MTH: Die Vorstellung, rund um die Albertina keinen Autoverkehr zu haben – da würde sich die Situation sofort total verändern. Die Hauptschwierigkeit ist der zirkulierende Verkehr und dessen Verkehrsadern, die alles in Inseln zerschneiden. Da sind keine Begegnungszonen vorhanden, die aber einen öffentlichen Raum ausmachen.
EJF: Auf der Augustinerbastei beim oberen Eingangsniveau der Albertina mit dem Flugdach von Hans Hollein gibt es schon eine gute Freiraumqualität. All dies passiert auf mehreren Ebenen. Wenn man vom öffentlichen Raum spricht, geht es um viel mehr als nur das Erdgeschoss, öffentliche Räume sind mehrgeschossig: so muss man das betrachten und darüber nachdenken. Wo und wie ist die Schwelle zwischen öffentlich und anderen Funktionen? Wir hatten etwa in unserem Projekt „Stadtwind“ die Schwelle verschoben, indem wir die Glaswand eines Geschäftslokals entfernten.
MTH: Das war ein leerstehender Obst- und Gemüseladen in der Schönbrunnerstrasse im 5. Bezirk. Wir haben als Intervention die Verglasung entfernt und eine Rampe mit begehbarer Hochebene eingebaut. Der Passant selbst bestimmte nun, ob dieser Raum öffentlich oder privat ist – je nachdem, ob er ihn in Besitz nimmt oder nicht. Die Installation war für zwei Wochen rund um die Uhr zugänglich. Wir können den NutzerInnen bestimmte Dinge nahelegen, aber entscheiden sollen diese selbst.

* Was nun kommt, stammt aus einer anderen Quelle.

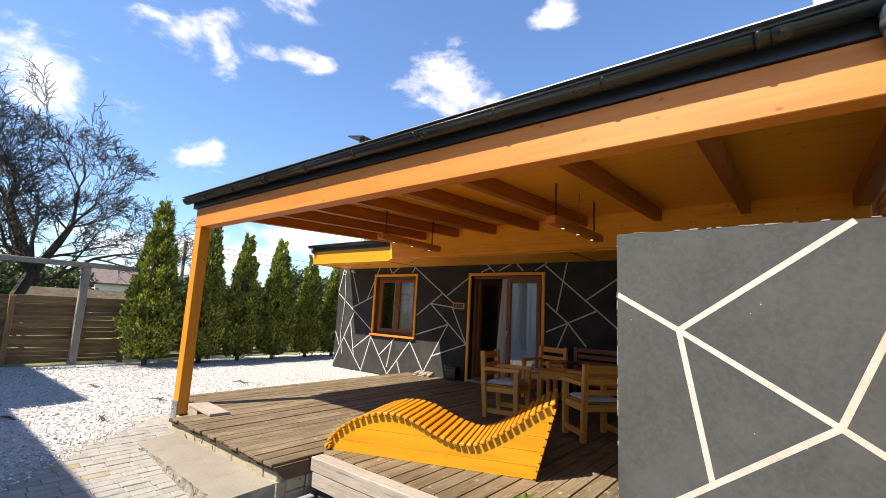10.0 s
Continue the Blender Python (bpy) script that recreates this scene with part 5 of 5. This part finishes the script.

Im Jahr 2000 haben wir einen „raumhältigen Zaun“, ich mit Florian Haydn, realisiert – um eine ehemalige Betonfertigteilfabrik, die von der niederösterreichischen Gemeinde Hof am Leithaberge als Kulturort verwendet wird, einzufrieden. Wir sagten, dass man Kultur nicht wegsperren kann, sie muss 24 Stunden zugänglich bleiben. So haben wir aus aufrechtstehenden Betonringen einen 130 m langen Zaun gebaut, durch den man durchgehen kann. Mittels Fugen in den Ringelementen wird er belichtet, über Schiebetüren kann man schalten, wohin der Weg führt, nachts ist die Beleuchtung mit der örtlichen Straßenbeleuchtung gekoppelt. Wir nennen den Zaun „Blindgänger“.

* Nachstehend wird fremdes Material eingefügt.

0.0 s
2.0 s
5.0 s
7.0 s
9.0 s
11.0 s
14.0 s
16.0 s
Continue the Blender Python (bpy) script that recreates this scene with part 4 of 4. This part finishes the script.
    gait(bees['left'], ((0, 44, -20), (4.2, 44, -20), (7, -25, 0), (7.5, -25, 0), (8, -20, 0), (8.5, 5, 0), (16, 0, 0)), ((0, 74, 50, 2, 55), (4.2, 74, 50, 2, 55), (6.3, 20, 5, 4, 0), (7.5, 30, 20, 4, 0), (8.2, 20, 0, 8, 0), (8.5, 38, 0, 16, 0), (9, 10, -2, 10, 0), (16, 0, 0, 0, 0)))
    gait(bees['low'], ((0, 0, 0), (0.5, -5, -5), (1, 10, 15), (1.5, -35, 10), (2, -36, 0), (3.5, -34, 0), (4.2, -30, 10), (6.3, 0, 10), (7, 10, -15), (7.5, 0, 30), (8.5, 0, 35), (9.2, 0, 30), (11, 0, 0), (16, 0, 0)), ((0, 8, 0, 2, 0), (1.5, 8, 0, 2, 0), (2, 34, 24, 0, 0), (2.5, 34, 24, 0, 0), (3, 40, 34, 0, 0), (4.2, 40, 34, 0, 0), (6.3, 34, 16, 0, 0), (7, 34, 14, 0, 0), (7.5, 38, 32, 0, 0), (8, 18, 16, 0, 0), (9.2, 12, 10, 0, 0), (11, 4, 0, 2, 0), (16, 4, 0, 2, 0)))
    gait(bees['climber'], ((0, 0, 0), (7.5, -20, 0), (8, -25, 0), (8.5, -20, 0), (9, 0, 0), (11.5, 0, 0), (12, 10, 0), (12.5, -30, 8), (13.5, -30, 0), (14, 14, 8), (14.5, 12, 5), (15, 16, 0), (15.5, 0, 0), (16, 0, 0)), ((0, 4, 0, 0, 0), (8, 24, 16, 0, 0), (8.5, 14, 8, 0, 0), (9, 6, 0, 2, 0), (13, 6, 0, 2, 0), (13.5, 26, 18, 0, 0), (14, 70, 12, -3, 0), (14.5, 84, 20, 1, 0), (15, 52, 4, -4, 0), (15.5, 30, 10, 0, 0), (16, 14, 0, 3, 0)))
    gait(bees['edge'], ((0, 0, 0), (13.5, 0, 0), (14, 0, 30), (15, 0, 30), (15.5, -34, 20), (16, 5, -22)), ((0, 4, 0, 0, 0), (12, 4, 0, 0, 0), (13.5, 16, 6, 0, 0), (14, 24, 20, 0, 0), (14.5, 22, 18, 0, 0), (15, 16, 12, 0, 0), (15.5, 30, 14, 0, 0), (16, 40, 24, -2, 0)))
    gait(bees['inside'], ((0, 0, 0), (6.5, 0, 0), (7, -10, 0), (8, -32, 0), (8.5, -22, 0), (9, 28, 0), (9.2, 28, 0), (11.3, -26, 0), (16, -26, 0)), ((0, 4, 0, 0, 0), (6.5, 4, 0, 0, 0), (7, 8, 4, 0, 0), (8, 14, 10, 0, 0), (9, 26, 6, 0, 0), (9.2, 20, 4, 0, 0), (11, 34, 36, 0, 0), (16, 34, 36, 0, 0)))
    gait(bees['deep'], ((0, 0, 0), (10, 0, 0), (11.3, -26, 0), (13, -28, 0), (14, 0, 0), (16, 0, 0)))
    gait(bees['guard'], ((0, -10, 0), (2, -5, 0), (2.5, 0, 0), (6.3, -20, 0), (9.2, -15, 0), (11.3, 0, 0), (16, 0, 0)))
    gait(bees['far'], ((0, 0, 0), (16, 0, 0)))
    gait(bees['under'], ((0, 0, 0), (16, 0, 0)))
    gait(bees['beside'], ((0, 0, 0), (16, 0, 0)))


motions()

Zurück zur Kernstadt – welche Innovationsstrategien wären da sinnvoll?
MTH: Ich finde das Konzept der produktiven Stadt spannend und zukunftsweisend. Kleinunternehmer, Startups etc. die in ihrem Laden z.B. nähen, kochen, arbeiten und verkaufen. Konzepte und Initiativen, bei denen sich Leute zusammenschließen, um gemeinsam im Laden etwas zu verkaufen. Produktion und Verkauf liegen hier nahe beieinander. Das macht uns unabhängiger.

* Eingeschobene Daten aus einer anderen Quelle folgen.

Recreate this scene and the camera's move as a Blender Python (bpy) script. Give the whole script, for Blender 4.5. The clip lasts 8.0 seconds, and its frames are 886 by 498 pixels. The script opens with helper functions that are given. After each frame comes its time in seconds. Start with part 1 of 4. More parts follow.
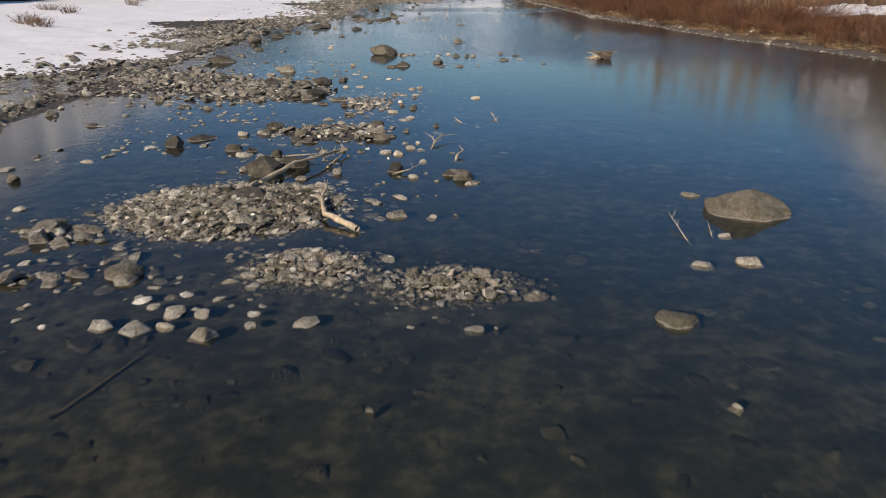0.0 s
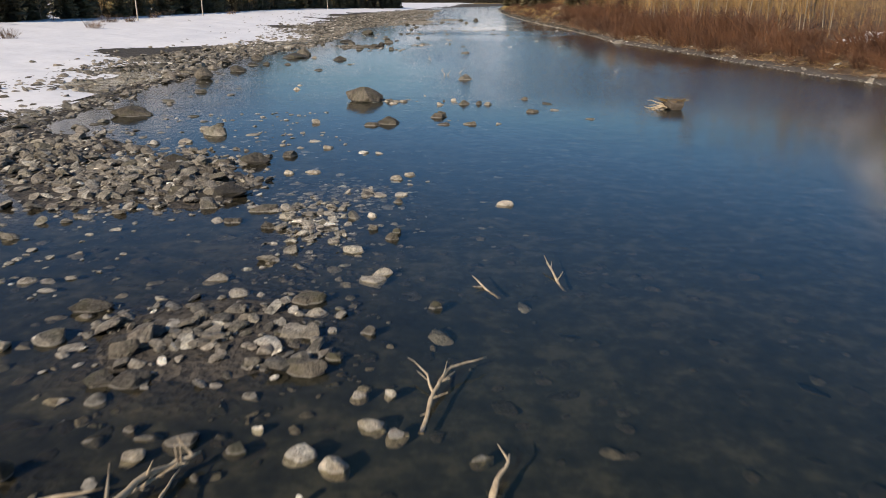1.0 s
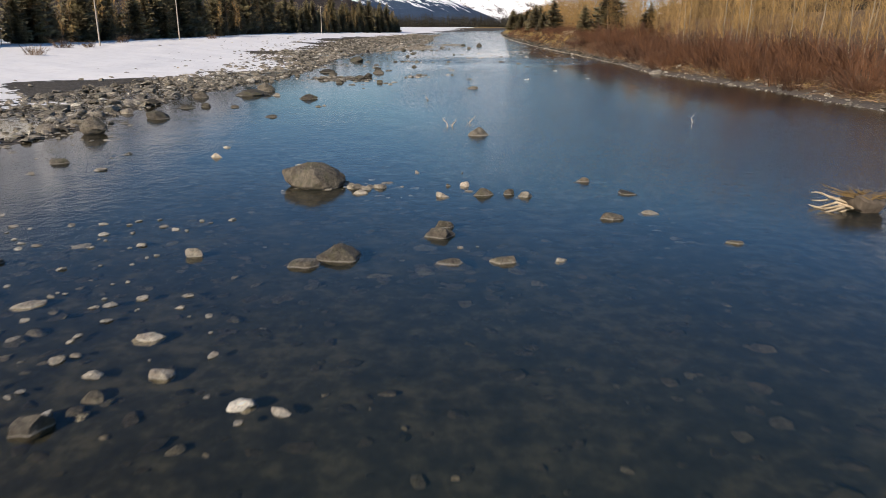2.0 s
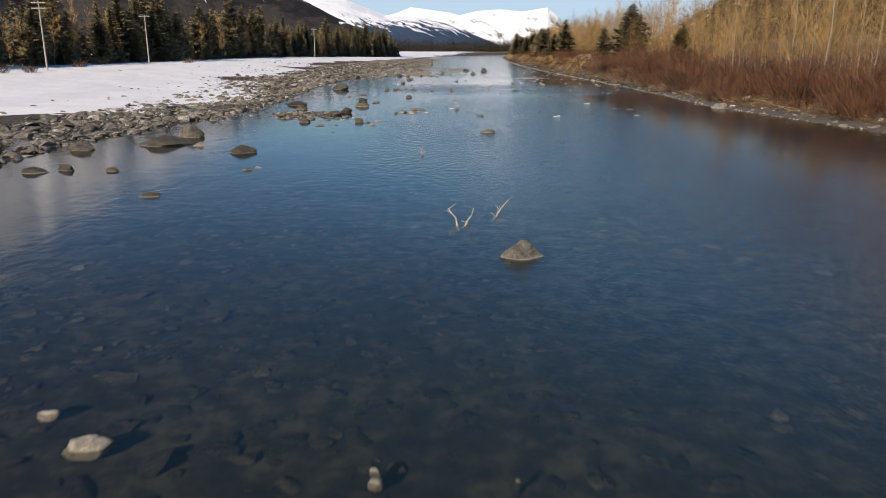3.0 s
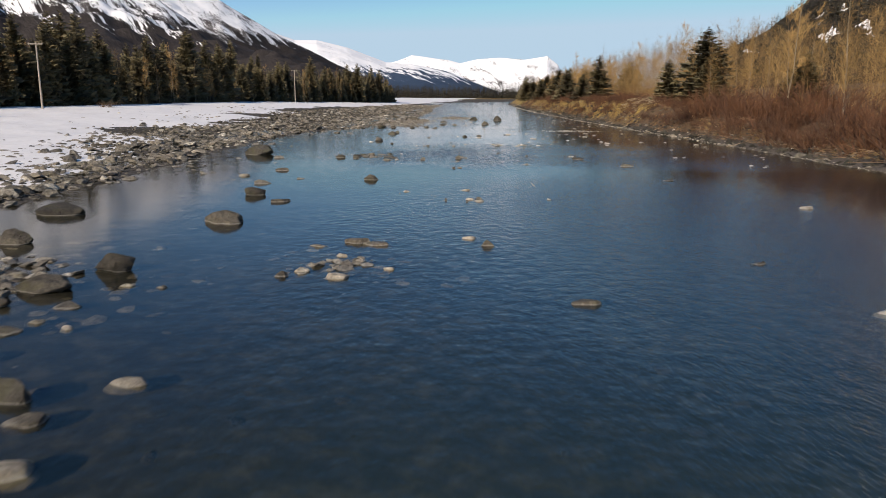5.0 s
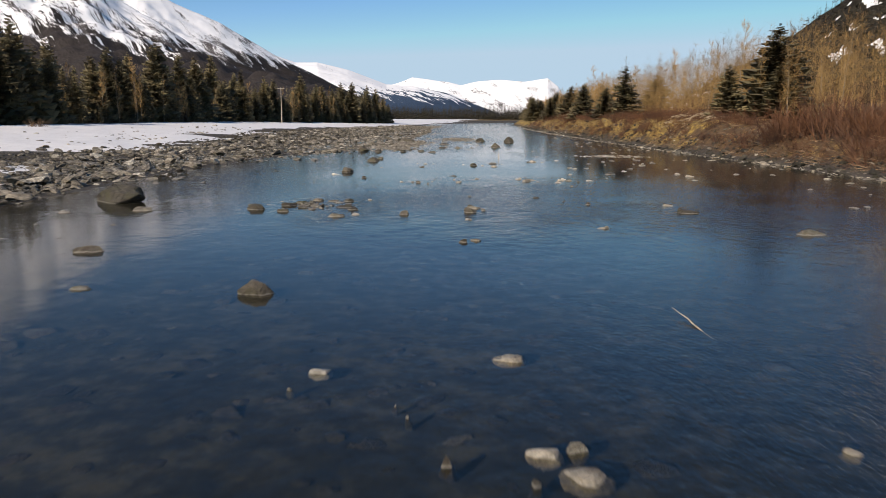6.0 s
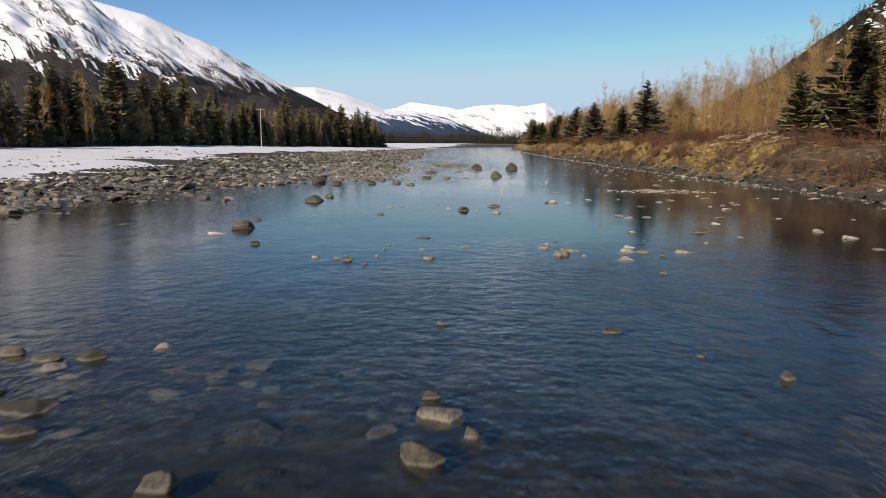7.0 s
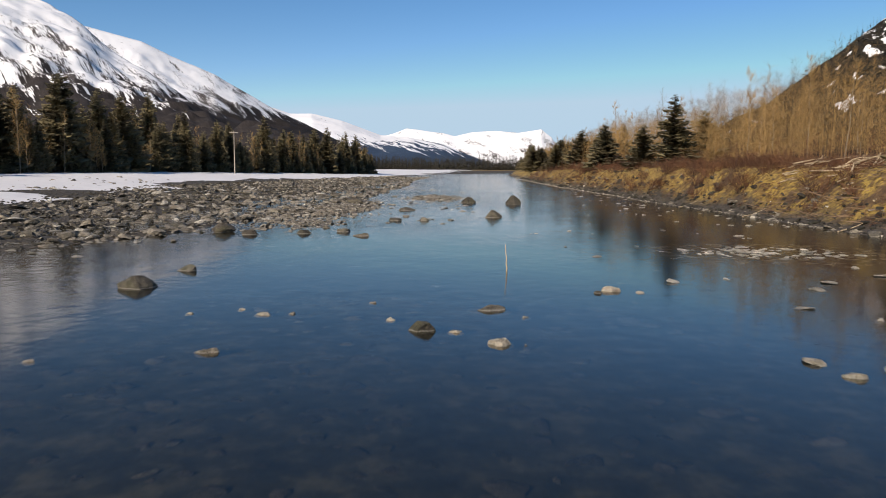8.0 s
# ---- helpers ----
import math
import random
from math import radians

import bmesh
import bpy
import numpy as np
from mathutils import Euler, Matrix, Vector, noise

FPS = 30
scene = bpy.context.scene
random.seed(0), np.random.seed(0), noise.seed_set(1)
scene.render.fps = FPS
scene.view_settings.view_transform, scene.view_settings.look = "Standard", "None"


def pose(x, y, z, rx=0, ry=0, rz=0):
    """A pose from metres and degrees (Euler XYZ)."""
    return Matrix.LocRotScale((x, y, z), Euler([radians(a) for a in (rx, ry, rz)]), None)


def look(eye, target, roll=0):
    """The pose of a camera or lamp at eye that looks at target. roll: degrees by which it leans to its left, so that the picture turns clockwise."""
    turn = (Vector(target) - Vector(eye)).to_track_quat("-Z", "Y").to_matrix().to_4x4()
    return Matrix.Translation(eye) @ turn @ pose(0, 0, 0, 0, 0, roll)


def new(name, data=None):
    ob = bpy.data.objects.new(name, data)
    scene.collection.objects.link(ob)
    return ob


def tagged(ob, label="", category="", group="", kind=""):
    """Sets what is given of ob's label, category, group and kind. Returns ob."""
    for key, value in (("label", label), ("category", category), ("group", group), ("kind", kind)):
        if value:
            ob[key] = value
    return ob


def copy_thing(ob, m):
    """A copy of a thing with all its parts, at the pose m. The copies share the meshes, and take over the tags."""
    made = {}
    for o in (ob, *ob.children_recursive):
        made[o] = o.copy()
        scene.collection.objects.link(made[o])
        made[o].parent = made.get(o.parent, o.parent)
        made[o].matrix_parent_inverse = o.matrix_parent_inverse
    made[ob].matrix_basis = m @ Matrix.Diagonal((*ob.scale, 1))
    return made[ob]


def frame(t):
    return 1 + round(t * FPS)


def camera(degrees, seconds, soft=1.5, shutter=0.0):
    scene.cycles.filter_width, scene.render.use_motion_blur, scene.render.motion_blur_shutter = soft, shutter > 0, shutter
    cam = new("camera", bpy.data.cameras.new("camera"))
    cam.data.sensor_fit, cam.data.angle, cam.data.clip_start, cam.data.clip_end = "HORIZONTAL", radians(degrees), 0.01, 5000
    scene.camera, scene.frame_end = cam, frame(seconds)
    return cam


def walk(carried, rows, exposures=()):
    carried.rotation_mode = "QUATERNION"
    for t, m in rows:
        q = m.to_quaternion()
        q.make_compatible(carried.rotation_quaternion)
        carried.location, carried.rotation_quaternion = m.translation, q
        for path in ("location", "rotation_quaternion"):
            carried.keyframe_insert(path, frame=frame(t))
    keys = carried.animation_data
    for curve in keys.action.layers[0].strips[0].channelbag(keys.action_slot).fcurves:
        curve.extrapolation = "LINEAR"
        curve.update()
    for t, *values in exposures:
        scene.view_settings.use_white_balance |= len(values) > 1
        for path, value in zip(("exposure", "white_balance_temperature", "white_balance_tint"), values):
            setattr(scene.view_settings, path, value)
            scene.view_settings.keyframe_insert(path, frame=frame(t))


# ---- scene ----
cam = camera(62.0, 8.0, soft=0.9, shutter=0.12)
# time, place in metres, then yaw, pitch and roll in degrees
ROWS = [
    (0, 0, 0.05, 6.5, 0.2, -20.15, 0.1),
    (0.5, -0.1, 9.66, 6.5, 0.28, -19.58, 0.08),
    (1, -0.22, 19.5, 6.42, 0.26, -18.74, 0.06),
    (1.5, -0.34, 29.95, 6.28, 0.24, -17.87, 0.04),
    (3, -0.76, 62.88, 5.6, 0.24, -15.22, -0.02),
    (3.5, -0.87, 74.4, 5.4, 0.23, -14.31, -0.1),
    (4, -0.92, 86.1, 5.17, 0.24, -13.44, -0.2),
    (4.5, -0.97, 98.3, 4.91, 0.25, -12.55, -0.3),
    (6, -1.03, 136.1, 3.75, 0.32, -10.09, -0.25),
    (6.5, -0.5, 147.3, 3.49, 0.25, -9.13, -0.22),
    (7, 0.15, 158, 3.42, 0.19, -8.24, -0.22),
    (7.5, 0.81, 168.8, 3.45, 0.06, -7.27, -0.28),
    (8, 1.48, 179.4, 3.52, -0.1, -6.24, -0.28),
]
walk(cam, [(t, pose(x, y, z, 90 + pitch, roll, yaw)) for t, x, y, z, yaw, pitch, roll in ROWS],
     exposures=[(0.0, 0.18, 6500, 14), (1.7, 0.24, 6500, 14), (3.0, 0.2, 6500, 14), (4.7, 0.1, 6500, 14), (8.0, 0.1, 6500, 14)])

# ---- light: spring sun from the left, clear sky ----
SUN = Vector((-0.48, -0.70, 0.52)).normalized()
world = bpy.data.worlds.new("sky")
scene.world = world
world.use_nodes = True
wn = world.node_tree
sky = wn.nodes.new("ShaderNodeTexSky")
sky.sky_type = "NISHITA"
sky.sun_disc = False
sky.sun_elevation = math.asin(SUN.z)
sky.sun_rotation = math.atan2(SUN.x, SUN.y)
sky.altitude, sky.air_density, sky.dust_density, sky.ozone_density = 900, 0.85, 0.1, 1.0
wn.nodes["Background"].inputs["Strength"].default_value = 0.105
rich = wn.nodes.new("ShaderNodeHueSaturation")
rich.inputs["Saturation"].default_value = 1.3
rich.inputs["Hue"].default_value = 0.499
wn.links.new(sky.outputs[0], rich.inputs["Color"])
pale = wn.nodes.new("ShaderNodeMix")
pale.data_type, pale.blend_type = "RGBA", "DARKEN"
pale.inputs[0].default_value = 1.0
pale.inputs[7].default_value = (4.2, 5.75, 6.9, 1)
wn.links.new(rich.outputs[0], pale.inputs[6])
wn.links.new(pale.outputs[2], wn.nodes["Background"].inputs["Color"])
sun = new("sun", bpy.data.lights.new("sun", "SUN"))
sun.data.energy, sun.data.angle, sun.data.color = 5.0, radians(0.6), (1.0, 0.89, 0.73)
sun.matrix_world = look(SUN * 200, (0, 0, 0))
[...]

Was Arbeitszeiten betrifft finde ich das bereits angedachte Drittelmodell sehr vielversprechend: ein Drittel der Arbeitszeit für die Arbeit, ein Drittel der Arbeitszeit für die Gemeinschaft und ein Drittel für die Familie im weitesten Sinne. Die Arbeitswelten werden sich ändern, dann sollte es in diese Richtung gehen. So könnten Initiativen wie die Innenstadt-Kleinunternehmen möglich werden. Es geht dabei nicht um Freizeitgestaltung, sondern um ein selbstbestimmendes Lebensmodelle. Und diese Modelle haben alle nichts mehr mit dem traditionellen Wachstumsdenken zu tun.
Die Evolution ist vielleicht weniger deterministisch, als man es annehmen würde. Sie ist nicht zielorientiert, sondern experimentiert gedankenlos.
MTH: Als „the poor boys‘ enterprise“ haben wir ein Projekt realisiert, das „97 Stühle“ hieß. Wir haben u.a. darüber nachgedacht, was „Funktion“ in der Architektur bedeutet. Räume und Dinge, die keine „Funktion“ mehr haben, also etwa Stadtbrachen, Abrisshäuser oder Müllplätze besitzen Charakter. Sie erzählen ein Narrativ, besitzen Eigenschaften und sind frei, alles sein zu können. Das inspiriert und schafft Möglichkeiten der flexiblen Nutzung. Deswegen wünschen wir uns stets möglichst viel Flexibilität – indem wir keine „neutralen“ Räume schaffen, sondern atmosphärisch aufgeladene und spezifische Räume (auch Funktionen) mit „Luftblasen“ für zukünftige Möglichkeiten.